De acordo com o deputado Sílvio Torres (PSDB-SP), que foi relator da CPI da CBF/Nike, no ano passado, Teixeira ganhava, bruto, quase R$ 35 mil mensais, R$ 2.000 a menos que Marco Antonio Teixeira, funcionário com carteira assinada pela entidade.
Relatório preparado por Torres, que não foi aprovado pela CPI, diz que a remuneração da diretoria da CBF saltou de R$ 1 milhão em 1998 para R$ 3 milhões em 2000.
Como bom mineiro, Teixeira faz silêncio sobre seu patrimônio. Costuma dizer apenas que quase tudo o que adquiriu foi conquistado no período em que atuou no mercado financeiro e da venda de suas empresas em 1988, entre elas a Minas Investimentos. Relatos de amigos do dirigente, filho de um bancário aposentado -estudou direito na PUC do Rio, mas não se formou-, dão conta de que ele é um hábil homem de negócios, conhecedor como poucos dos humores das bolsas e do mercado.

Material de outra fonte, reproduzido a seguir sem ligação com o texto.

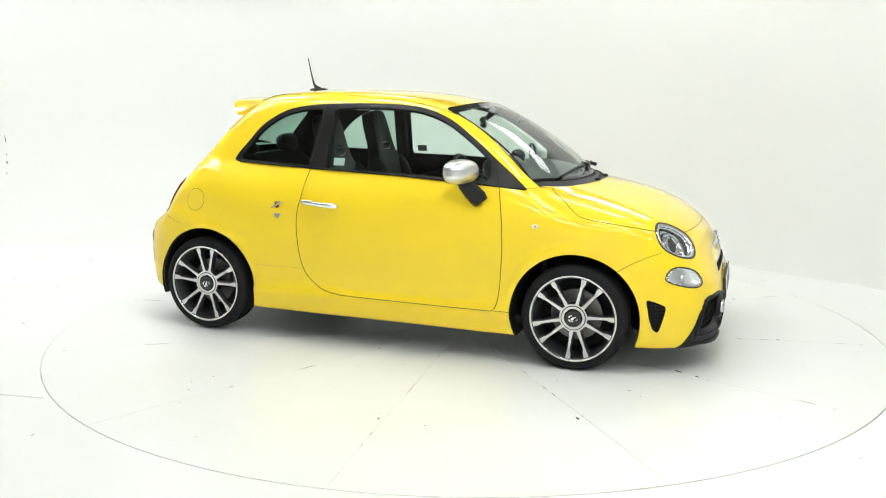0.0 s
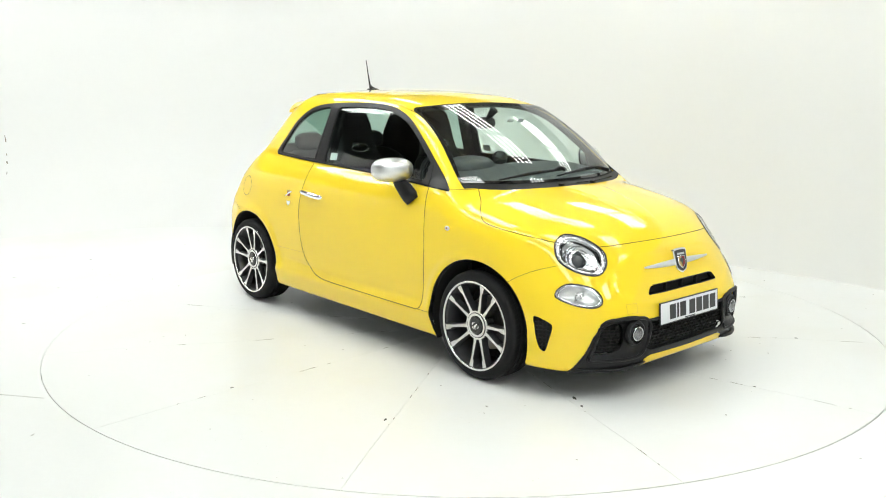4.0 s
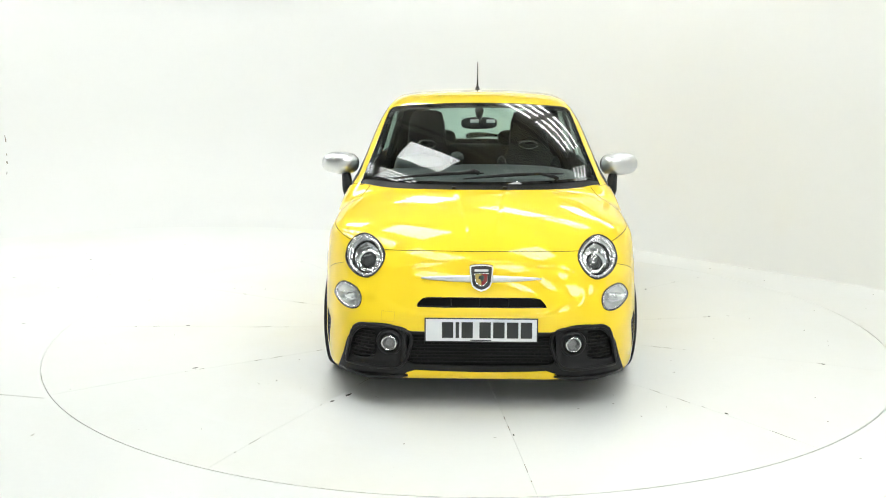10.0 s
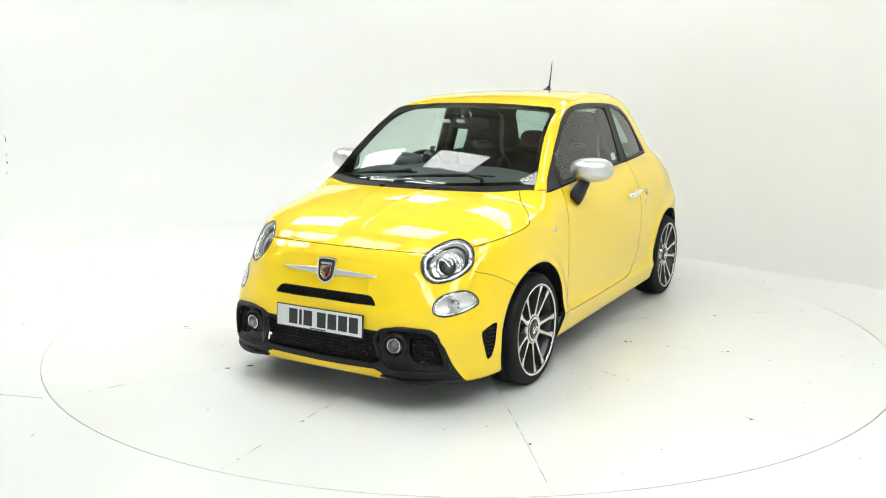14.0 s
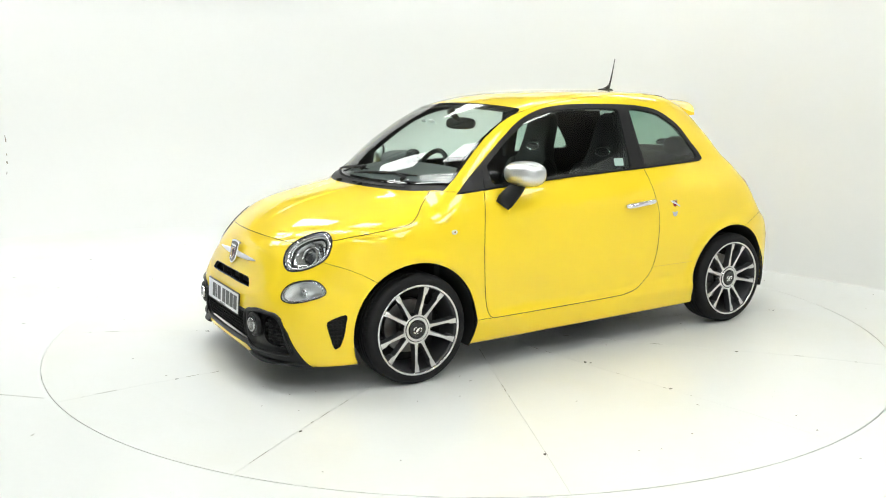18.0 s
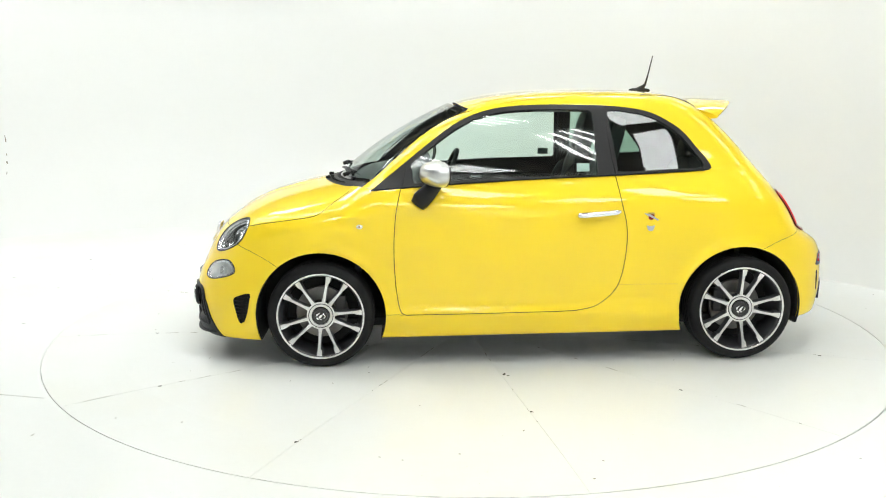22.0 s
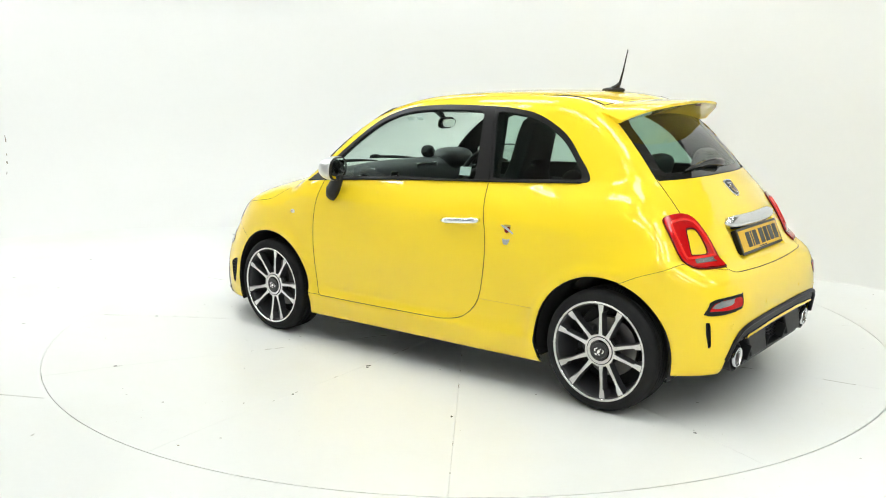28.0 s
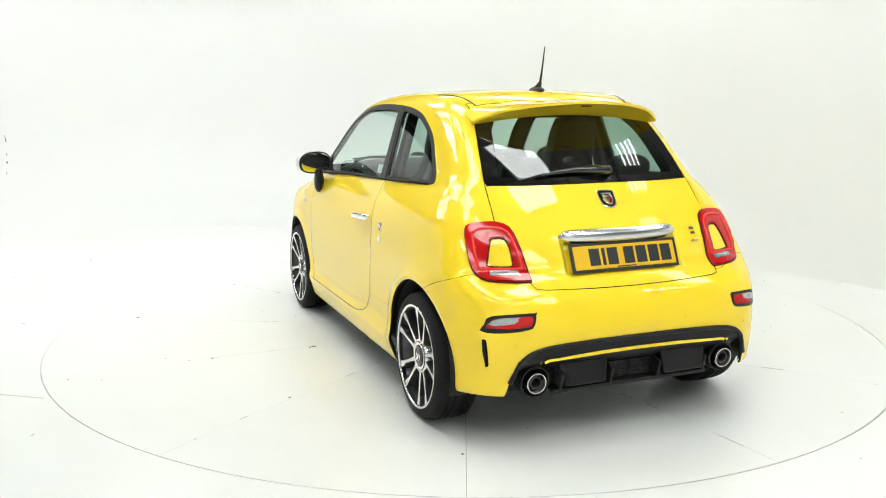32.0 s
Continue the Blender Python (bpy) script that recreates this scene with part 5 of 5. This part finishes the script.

As investigações das duas CPIs mostraram que Teixeira havia adquirido uma casa luxuosa em Miami, após ter alugado o mesmo imóvel durante anos de uma empresa com sede no paraíso fiscal de Liechtenstein, na Europa.
Além do salário, Teixeira conta com o rendimento de suas fazendas em Barra do Piraí, que se notabilizaram por fornecer produtos lácteos para a Granja Comary, a concentração da CBF, em Teresópolis, também interior do Rio.